Task requirements: Copy each line exactly. Drop every picture.

Source material:

* * * *

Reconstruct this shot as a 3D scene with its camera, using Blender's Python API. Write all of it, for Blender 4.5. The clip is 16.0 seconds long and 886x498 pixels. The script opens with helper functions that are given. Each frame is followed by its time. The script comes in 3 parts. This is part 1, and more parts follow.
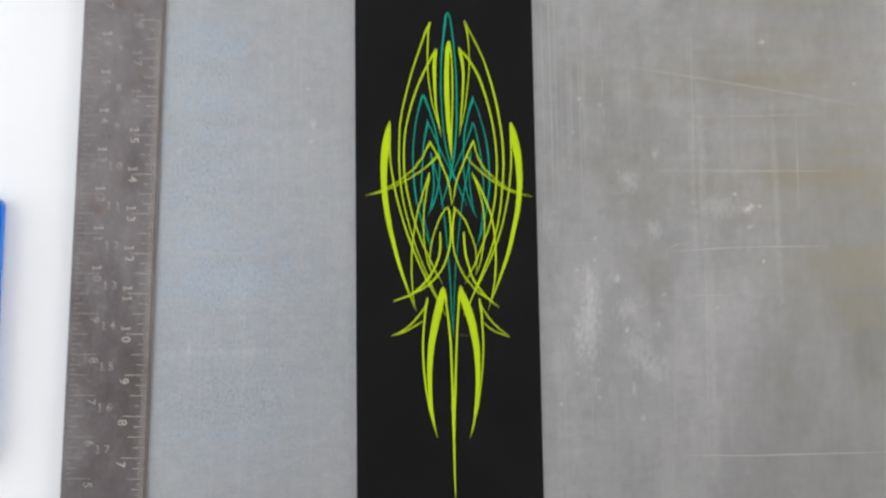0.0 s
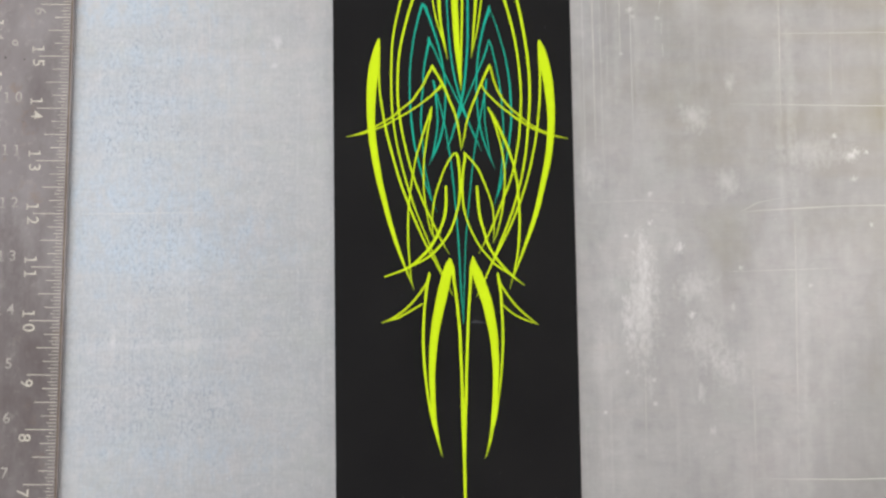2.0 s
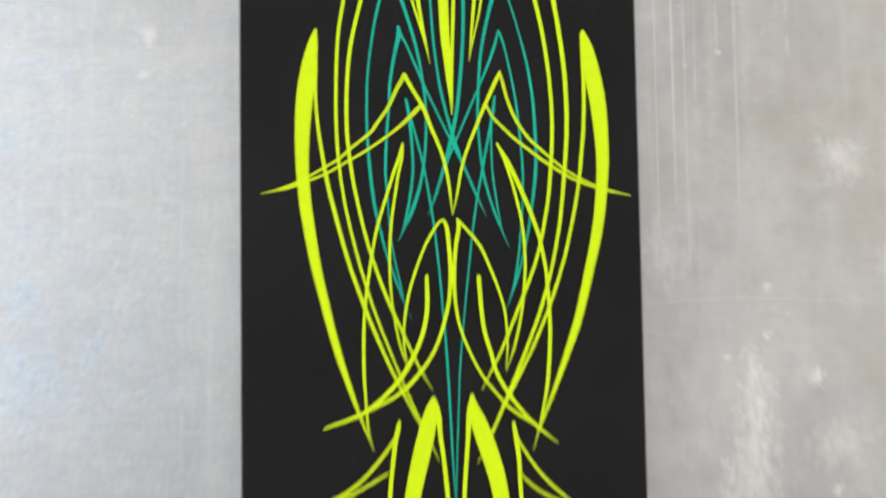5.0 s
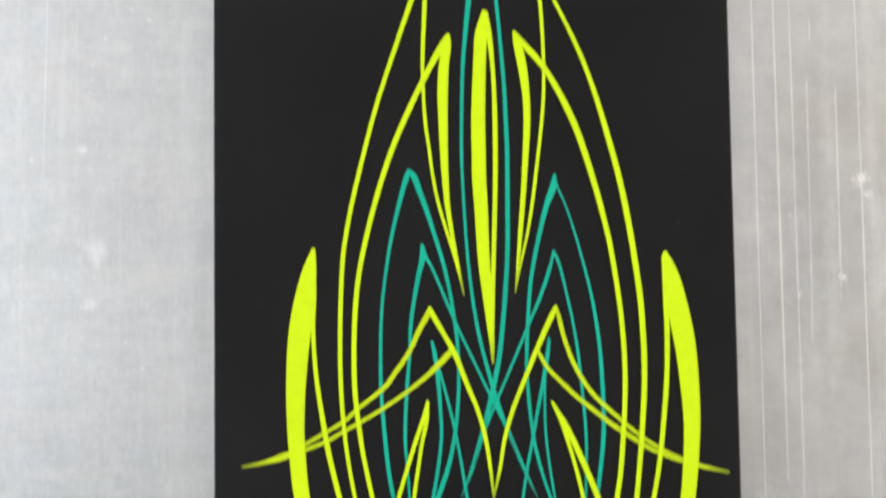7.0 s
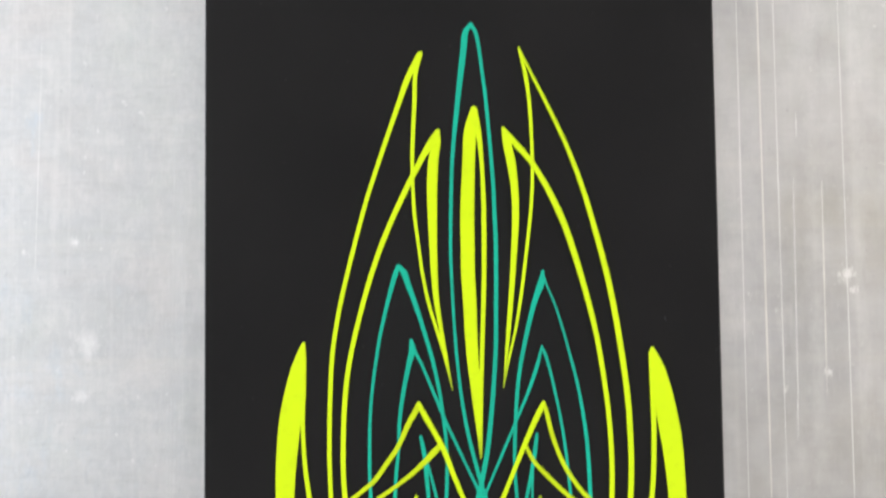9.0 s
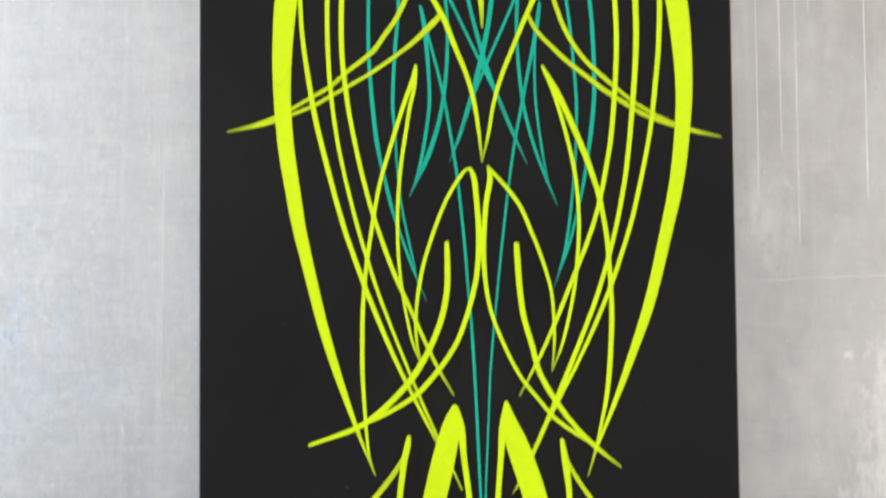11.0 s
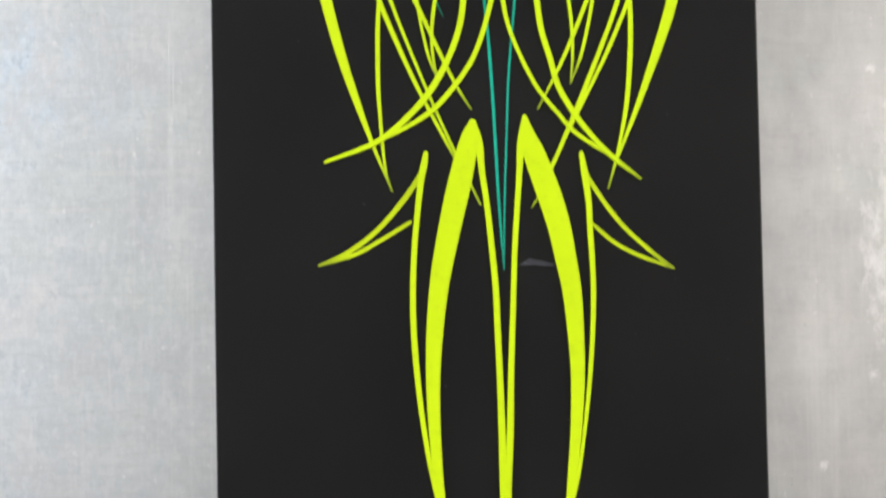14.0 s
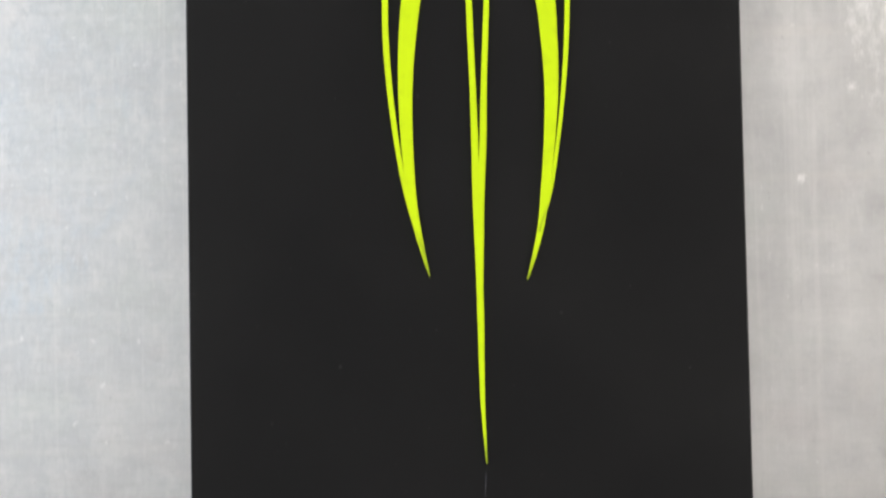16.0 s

* * * *

Written response:
Reconstruct this shot as a 3D scene with its camera, using Blender's Python API. Write all of it, for Blender 4.5. The clip is 16.0 seconds long and 886x498 pixels. The script opens with helper functions that are given. Each frame is followed by its time. The script comes in 3 parts. This is part 1, and more parts follow.
0.0 s
2.0 s
5.0 s
7.0 s
9.0 s
11.0 s
14.0 s
16.0 s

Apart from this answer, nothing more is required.